If you want an exceptional example of a hardtail, you get a Cotic. The admirable intention with its full suspension bikes is to similarly nail the full suspension game. You won’t need to ‘sort’ the Rocket with an adjustable headset or offset shock bushings. It’s already there.

What about this geometry then? Well, here it is. 66.5° head angle, 73° seat angle, 23.4in effective top tube (Medium size), 16.85in chain stays, 105mm head tube length (44mm standard), 13.3in bottom bracket height. Like we said: long, slack and low. 31.6mm seat tube (and cable routing) for droppers. Big tyre clearance. Sorted for all sorts of fun.

The front end is made from Cotic’s signature Reynolds 853, with a degree of ovalising and fancy butting. Cotic says that it went for the steel construction due to the material’s durability, strength and ride feel. It is also nice to hear that part of the decision was due to the overall look of the frame. If you’d designed something that looked distinctive and cool, you would keep it, too.

With the Rocket, Cotic has introduced a linkage-driven single pivot design it calls ‘Droplink’. This is claimed to offer a lot of the ride characteristics of the Hemlock’s four-bar design but with a couple of niggles addressed.

The main pivot is positioned to be largely unaffected by chain forces when in the middle and outer chainrings. In the 42t outer ring the suspension remains positively swallowy while pedaling through rock gardens and roots. In the 32t middle ring the suspension is a tad less linear feeling under pedalling. If you’re cunning you can use this difference and opt to use whichever chainring suits the section of trail you’re riding. A degree of stiffening up was deliberately designed when riding in the granny ring to help prevent undue compression under rider input. The over-axle positioning of the rear brake calliper (thanks to some cunning double-duty bolt locating) claims to reduce brake jack.

The two niggles with the Hemlock four-bar system that have been addressed with the Droplink are a stiffer rear triangle and a firmer feel to the suspension at all parts of the travel.

Trail notes.

Our experience with the Rocket revealed that suspension setup was vital. A few PSI here or there do make a profound difference. If you try to run it soft, it doesn’t really work so well. There’s a lack of support in the stroke. We had best results running 25% sag. There are several shock options on offer. Talk to the team at Cotic about the type of riding you do.
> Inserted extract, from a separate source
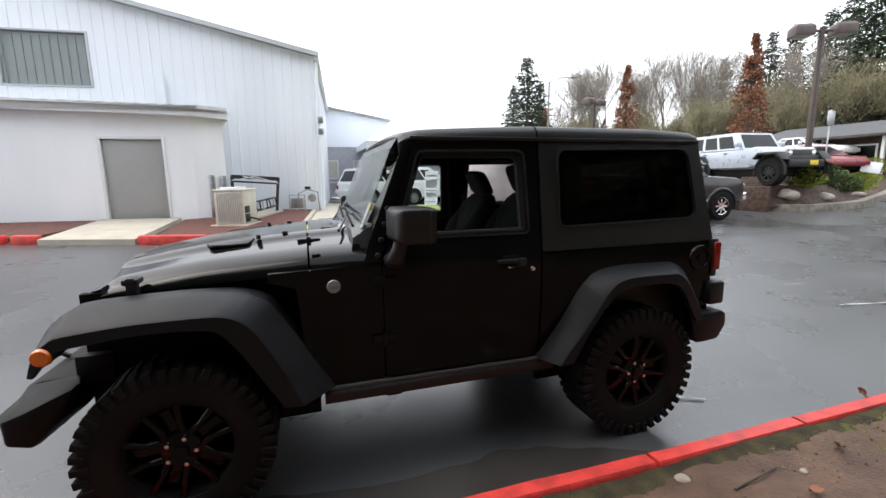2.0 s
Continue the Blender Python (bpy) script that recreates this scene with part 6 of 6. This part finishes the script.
suv_st = [(-0.85, 0.8, 0.5, 1.05), (-0.8, 0.88, 0.4, 1.1), (0.0, 0.91, 0.35, 1.1), (1.3, 0.92, 0.33, 1.07), (2.2, 0.91, 0.35, 1.05), (3.1, 0.86, 0.4, 0.98), (3.45, 0.78, 0.42, 0.85), (3.52, 0.68, 0.45, 0.72)]
for x, y, h in ((4.95, 17.3, 20), (3.05, 17.5, 25)):
    vehicle("estate_car", "white sport utility car parked beyond the hall corner", "car", "white_car", suv_st, (-0.78, -0.5, 1.1, 2.0, 1.08, 1.7, 0.86, 0.66), (0.0, 2.65), 0.36, 0.24, (x, y, ground_z(x, y) - 0.02), h, ((0.06, 0.28), (0.31, 0.54), (0.57, 0.84)), "silver", group="white cars beyond the hall", bumper="white_car", spokes=10)
vehicle("estate_car", "black estate car parked behind the pickup", "car", "ram", suv_st, (-0.78, -0.3, 1.1, 2.0, 1.08, 1.48, 0.86, 0.66), (0.0, 2.65), 0.36, 0.24, (11.1, 11.0, ground_z(11.1, 11.0)), 4, ((0.06, 0.28), (0.31, 0.54), (0.57, 0.84)), "silver", bumper="ram", spokes=10)
# outline and height of the planted bank
BANK = [(13.6, 8.6), (14.1, 7.2), (15.6, 6.4), (18.0, 6.6), (22.0, 8.0), (28.0, 10.6), (36.0, 14.5)]


def bank_y(x):
    return lerp(BANK, x)


def bank_rise(u, v):
    a = max(0.0, min(1.0, (u - 26.0) / 3.5))
    return 0.14 + lerp([(17.5, 1.0), (19.5, 0.5), (22, 0.42)], u) * min(1, v / 1.5) + 0.6 * a * a * (3 - 2 * a) * max(0.0, min(1, v / 2.5))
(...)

When we did finally nail our pressures the Rocket came alive. The rewards came thick and fast. Particularly for the riders who are used to longer travel full suspension bikes who were immediately taken (besotted) with the engaging, propulsive feel of the bike. The Rocket was a seriously flickable, pliable bike. Although eminently capable of hurtling at scary speeds, the Rocket didn’t feel stuck to the ground or like it was running away with you.

No matter what the velocity, it always felt remarkably easy to ping the bike onto a new course. It’s this firm yet lively riding characteristic that never makes the Rocket feel like you’ve got too much travel.

Sure, the weight can be felt on longer, milder rides. But it’s never how the suspension is behaving that is the issue. The Droplink system is just as happy for you to spin along as it is for you to boost off that root, boot it around that corner and do a skid into the car park.

Having said that, it’s a 30lb bike that’s intended for speeding down things. The fact that it can adequately equip itself on a bit of cross-country stuff comes in useful on the climbs and ‘linking’ stages. The Rocket can climb up things efficiently with minimal fuss.

It’s a great bike for riders who want to ride all day. Either taking in as many of your fun local trails as possible, or heading off somewhere ‘proper’ and doing some high and hard riding. It’s more than just another winch-and-plummet bike that leaves you tired (albeit happy) after a couple of hours. The Rocket has the mettle to stick with you for a full day out on the trail being an adult-child.


The Cotic Rocket isn’t a timid, have-a-go, plucky Brit of a bike. It’s a ballsy, almost swaggering yeah-we-can-do-that mountain bike. The Rocket is not playing catch up with larger, mainstream bike brands. It’s part of the avant garde, leading the way. The geometry on the Rocket is some of the most eyebrow-raising and interest-piquing of any bike out there at the moment. It’s long. It’s slack. It’s low.

It’s very long, very slack and very low in fact. This is good. It’s great in fact. The key thing is that there are precious few bikes of the nu-skool slack’n’low variety that exhibit as much ‘pop’ as the Rocket. Somehow the circle has been squared and you can have a bike that thunders down stuff yet can be turned on a sixpence with relative ease. And it must be said, the Rocket is one of the finest looking bikes we’ve seen for a long time.